Namun, selebrasi ini juga menjadi pengingat bahwa kemenangan di lapangan hanyalah sebagian kecil dari cerita.
Di era ini, cerita lengkap tidak hanya mencakup permainan, tetapi juga bagaimana momen-momen itu diceritakan ulang, diabadikan, dan dikonsumsi.
Marselino memahami ini, sadar atau tidak, dan selebrasinya adalah manifestasi dari kesadaran tersebut.
Malam itu di Gelora Bung Karno adalah malam kemenangan, bukan hanya bagi Timnas Indonesia, tetapi juga bagi Marselino Ferdinan sebagai seorang individu.
Ia menunjukkan bahwa di dunia modern, menjadi pahlawan tidak cukup; kita juga harus menjadi ikon.
Duduk di kursi lipat, dengan tatapan tengil dan bola di bawah kakinya, Marselino menciptakan momen yang melampaui sepak bola.
Kita akan mengingat golnya. Kita akan mengingat kemenangan itu. Tapi lebih dari itu, kita akan mengingat gambarnya---gaya tengil, santai, dan penuh percaya diri yang menjadi simbol dari generasi dan zaman ini.

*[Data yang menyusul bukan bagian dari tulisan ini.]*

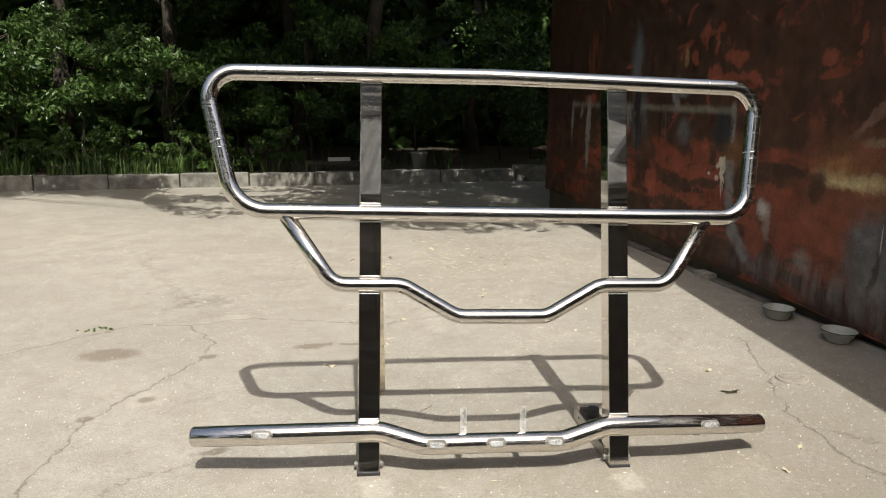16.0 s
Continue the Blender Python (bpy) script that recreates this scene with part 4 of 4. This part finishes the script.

Di dunia yang semakin didominasi oleh spectacle, Marselino Ferdinan telah menjadi bintang, bukan hanya di lapangan, tetapi juga di layar yang tak pernah mati.
Malam itu adalah malam miliknya, dan malam kita juga. Karena pada akhirnya, selebrasi Marselino adalah tentang kita semua: tentang bagaimana kita ingin dilihat, diakui, dan diingat.